## START
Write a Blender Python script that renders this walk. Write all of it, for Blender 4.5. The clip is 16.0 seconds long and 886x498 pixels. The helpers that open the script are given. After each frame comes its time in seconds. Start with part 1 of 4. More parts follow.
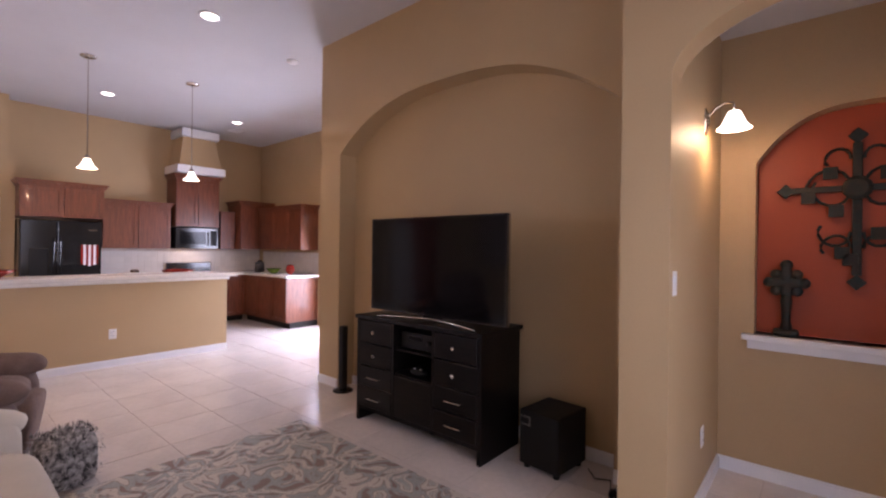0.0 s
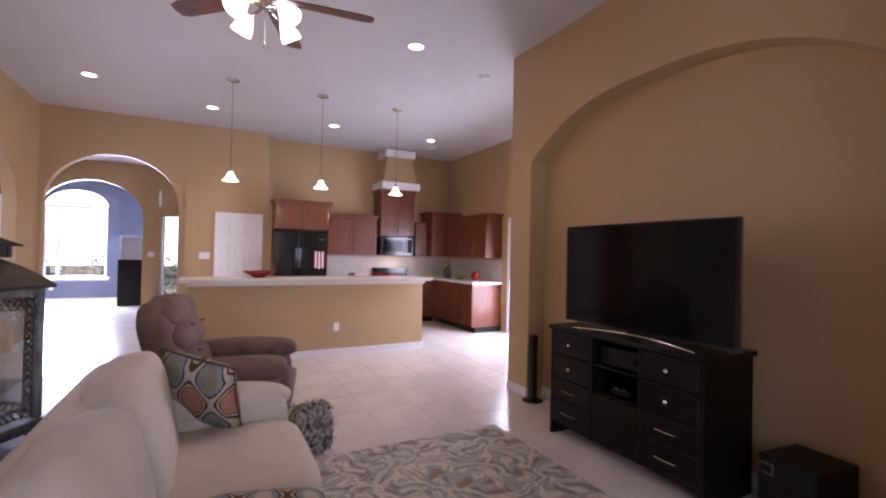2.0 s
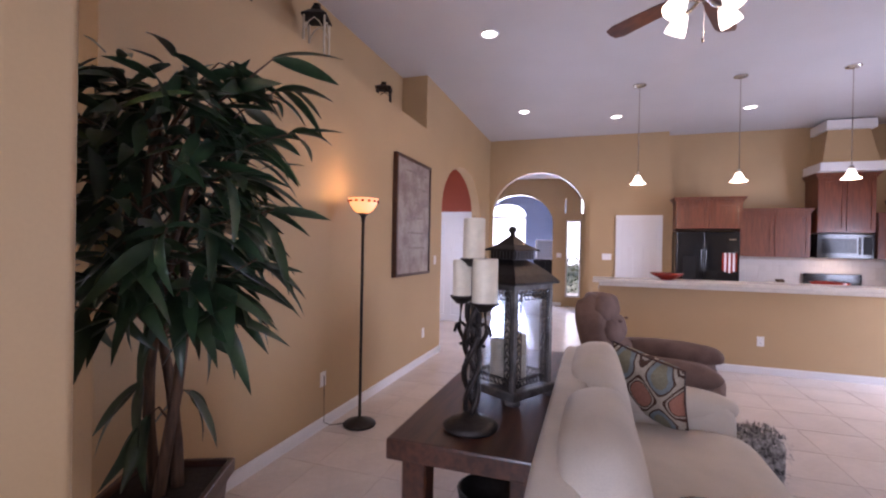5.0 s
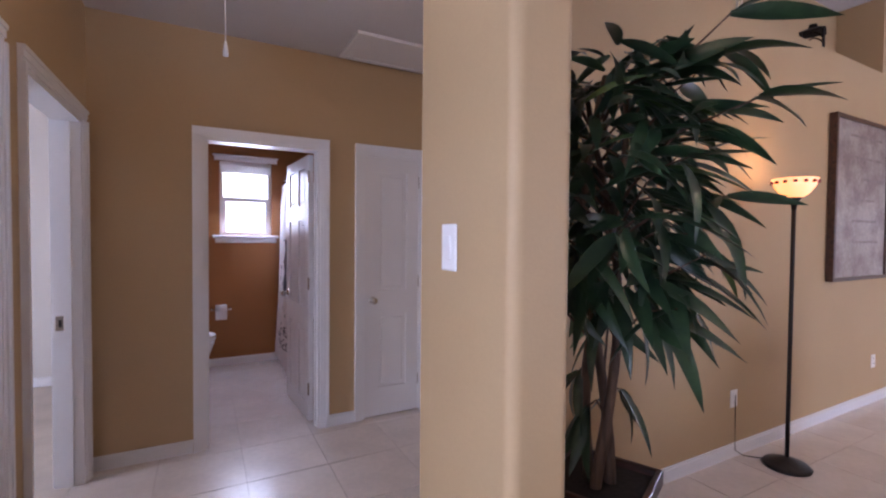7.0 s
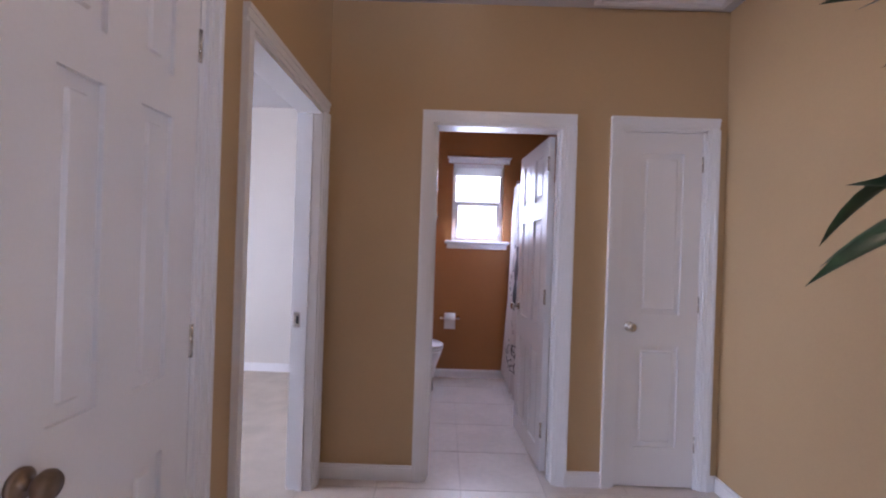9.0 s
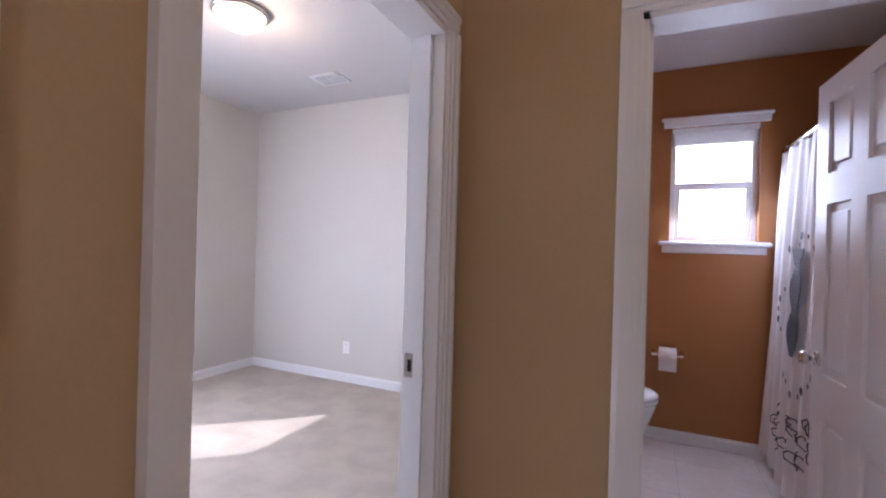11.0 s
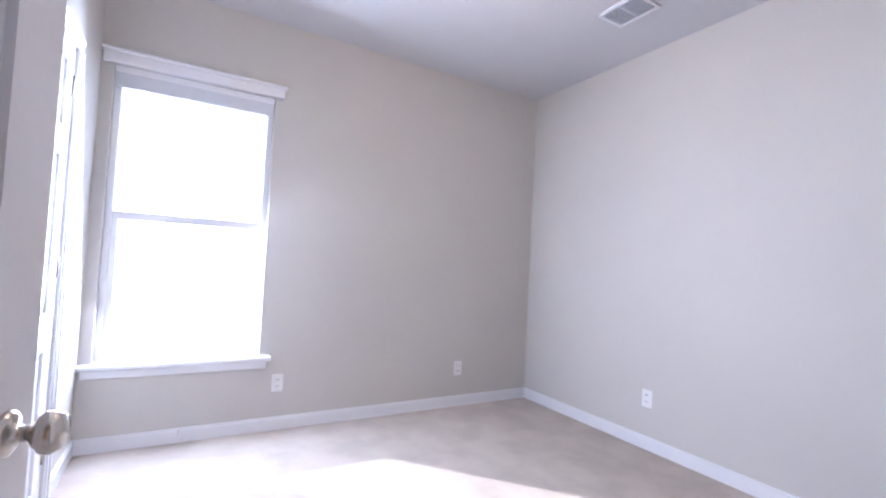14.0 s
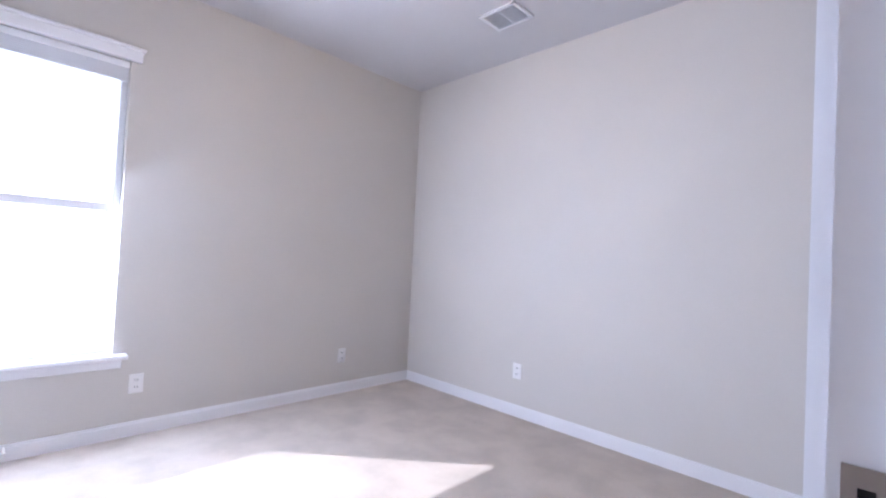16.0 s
## END
WHAT TO WORK ON: Go through the listing above and write it out again exactly, dropping the pictures.

WRITTEN RESPONSE:
Write a Blender Python script that renders this walk. Write all of it, for Blender 4.5. The clip is 16.0 seconds long and 886x498 pixels. The helpers that open the script are given. After each frame comes its time in seconds. Start with part 1 of 4. More parts follow.
0.0 s
2.0 s
5.0 s
7.0 s
9.0 s
11.0 s
14.0 s
16.0 s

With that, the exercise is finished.